### Given task
Repeat the listing word for word. No pictures belong in the copy.

### Source material
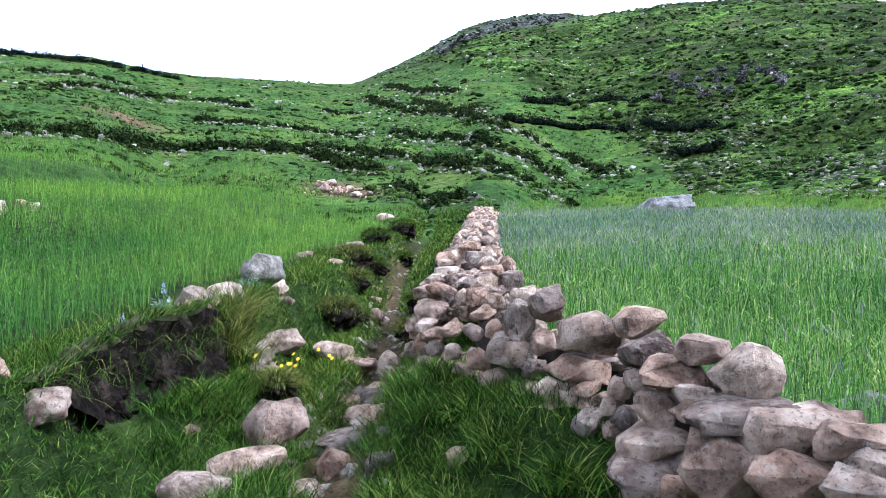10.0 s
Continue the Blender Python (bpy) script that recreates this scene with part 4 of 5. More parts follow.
scree = scatter(210000, -75, 0, -45, 60, lambda x, y: onhill(x, y, 38, 130) & (np.hypot(x, y) < 88) & (ripple(x, y, 7, 3, 6.3) > -0.12 + 0.012 * (np.hypot(x, y) - 40) + 0.9 * (terraced(np.hypot(x, y), bearing(x, y)) > 0.5)) & thinned(x, y, 24, 1.6))
stuff("scree", stone_cloud(scree, 0.10 + 0.34 * np.random.rand(len(scree)) ** 2.2, (0.35, 0.7)), m_hillrock, "pale scree of small stones along the hill's foot", "stones")

def spur_share(x, y):
    b, r = bearing(x, y), np.hypot(x, y)
    below = np.interp(b, *T_CREST) - r
    return (b > -13) & (b < 13) & (below > -1) & (foot_gap(x, y) < -3) & (np.random.rand(len(x)) < np.exp(-(below / 15) ** 2) * np.clip(0.55 + 1.1 * ripple(x, y, 6, 3, 2.2), 0.05, 1))


sp = scatter(26000, -18, 18, 18, 95, spur_share)
stuff("spur_stones", stone_cloud(sp, 0.12 + 0.50 * np.random.rand(len(sp)) ** 2.5, (0.4, 0.7)), m_hillrock, "brown scree on the crest of the spur", "stones")

# outcrops of bedrock on the hills
CRAG_AT = [(-15.0, 50.0, 3.4, 3.2, 16), (-13.6, 49.0, 2.6, 2.4, 14), (-16.6, 53.0, 3.0, 2.4, 18), (-19.0, 62.0, 4.0, 2.6, 17), (-24.0, 74.0, 5.0, 3.0, 18), (-28.0, 82.0, 5.0, 3.0, 19), (-32.5, 90.0, 5.0, 2.6, 20),
           (-66.0, 18.0, 3.2, 2.2, 75), (-69.0, 22.5, 3.4, 2.4, 72), (-63.5, 26.0, 3.4, 2.2, 68), (-71.0, 28.0, 3.0, 1.8, 69), (-36.0, 38.5, 2.6, 2.0, 43)]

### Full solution
10.0 s
Continue the Blender Python (bpy) script that recreates this scene with part 4 of 5. More parts follow.
scree = scatter(210000, -75, 0, -45, 60, lambda x, y: onhill(x, y, 38, 130) & (np.hypot(x, y) < 88) & (ripple(x, y, 7, 3, 6.3) > -0.12 + 0.012 * (np.hypot(x, y) - 40) + 0.9 * (terraced(np.hypot(x, y), bearing(x, y)) > 0.5)) & thinned(x, y, 24, 1.6))
stuff("scree", stone_cloud(scree, 0.10 + 0.34 * np.random.rand(len(scree)) ** 2.2, (0.35, 0.7)), m_hillrock, "pale scree of small stones along the hill's foot", "stones")

def spur_share(x, y):
    b, r = bearing(x, y), np.hypot(x, y)
    below = np.interp(b, *T_CREST) - r
    return (b > -13) & (b < 13) & (below > -1) & (foot_gap(x, y) < -3) & (np.random.rand(len(x)) < np.exp(-(below / 15) ** 2) * np.clip(0.55 + 1.1 * ripple(x, y, 6, 3, 2.2), 0.05, 1))


sp = scatter(26000, -18, 18, 18, 95, spur_share)
stuff("spur_stones", stone_cloud(sp, 0.12 + 0.50 * np.random.rand(len(sp)) ** 2.5, (0.4, 0.7)), m_hillrock, "brown scree on the crest of the spur", "stones")

# outcrops of bedrock on the hills
CRAG_AT = [(-15.0, 50.0, 3.4, 3.2, 16), (-13.6, 49.0, 2.6, 2.4, 14), (-16.6, 53.0, 3.0, 2.4, 18), (-19.0, 62.0, 4.0, 2.6, 17), (-24.0, 74.0, 5.0, 3.0, 18), (-28.0, 82.0, 5.0, 3.0, 19), (-32.5, 90.0, 5.0, 2.6, 20),
           (-66.0, 18.0, 3.2, 2.2, 75), (-69.0, 22.5, 3.4, 2.4, 72), (-63.5, 26.0, 3.4, 2.2, 68), (-71.0, 28.0, 3.0, 1.8, 69), (-36.0, 38.5, 2.6, 2.0, 43)]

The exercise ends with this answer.